Die Nationalräte am ersten Tag der Herbstsession sind wie Schulkinder am ersten Tag nach den langen Sommerferien. Aufgeregt begrüssen sie ihre Gschpänli im Saal, die sie ja schon so lange nicht mehr gesehen haben. Diese Menschen wirken erholt und sehen gesund aus, ihre Stimmung ist hervorragend, und sie lachen und sie schäkern, als wären sie an einer Party. Hätten durch die Sitzreihen ziehende und wie wie Honigkuchenpferde strahlende Parlamentarier wie Oskar Freysinger (SVP) oder Matthias Aebischer (SP) dabei einen Mojito in der Hand, würde das gar nicht nicht mal so verwundern. Der Geräuschpegel im Saal ist extrem hoch, was auch daran liegt, dass richtig viele Nationalräte anwesend sind an diesem ersten Tag. Es plappert und quatscht nur so vor sich hin im Saal.
Ah ja, und da steht dann auch noch jemand am Rednerpult und hält eine Rede. Doch niemand hört zu im Saal. Wirklich: niemand. Alle sind sie beschäftigt mit etwas anderem: Laptop, Smartphone, Zeitung, Gespräche. Dass das Telefonieren im Saal nicht gestattet ist, wirkt fast seltsam.
Am ehesten aufmerksam sind noch die Schulklassen auf der Zuschauertribüne. Doch in ihren Gesichtern findet sich vor allem Unverständnis bezüglich dem, was hier geboten wird. Irgendwie ist es nicht ganz das, was sie erwartet hatten. Der Unterschied ist auch beachtenswert. Während die Schulkinder (nicht nur auf den Zuschauertribünen) zur unbedingten Stille und Seriösität angehalten werden, regiert im Saal (der immerhin die politische Elite des Landes versammelt) zu weiten Teilen der Unernst, die institutionalisierte Respektlosigkeit gegenüber den Rednern durch Nicht-Zuhören, also durch verweigerte Aufmerksamkeit.
Good Wife Galladé
Nehmen wir mal Chantal Galladé (SP) während der Debatte zum Nachrichtendienstgesetz am Montagnachmittag. Dass ich gerade sie auswähle, ist Zufall, aber natürlich auch dem Fakt geschuldet, dass sie direkt unter der Journalistentribüne sitzt.
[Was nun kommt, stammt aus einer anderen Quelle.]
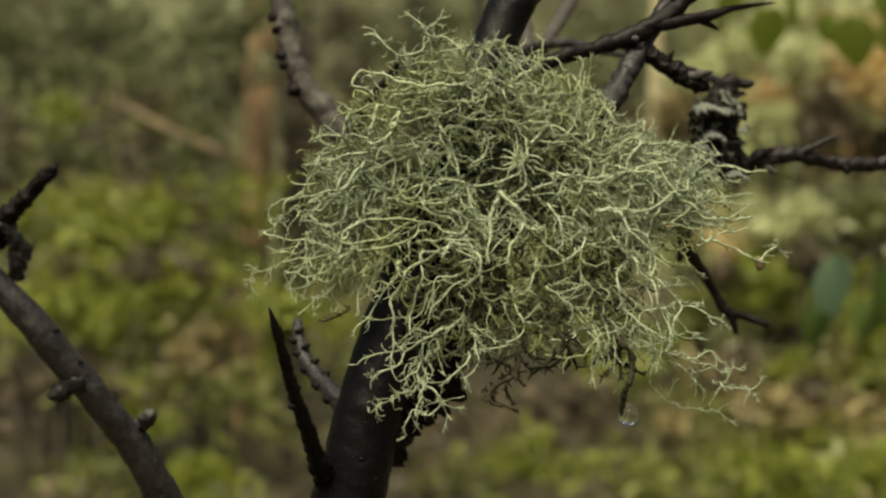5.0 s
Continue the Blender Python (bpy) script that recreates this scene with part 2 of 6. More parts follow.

Ohne dass ich es wollte, kenne ich nun den Sperrcode des Smartphones von Chantal Galladé und das Hintergrundbild auf ihrem Laptop. Ich weiss, dass sich ihr AHV-Ausweis irgendwo zwischen der Carte Blanche des Tages-Anzeigers und anderen Plastikkarten befindet. Auf ihrem Tisch liegen neben dem Laptop und ein paar Papieren auch mehrere Staffeln der durchaus empfehlenswerten US-Serie «The Good Wife». Dass sie eigentlich hart arbeitet, erfahre ich dank Facebook. Sie hat sich nämlich von ihrer Sitznachbarin Evi Allemann (SP) fotografieren lassen während der Debatte und das Resultat umgehend auf Facebook hochgeladen:
Geschäfte und gaaaanz viel Papiere und Akten für den Sessionsstart…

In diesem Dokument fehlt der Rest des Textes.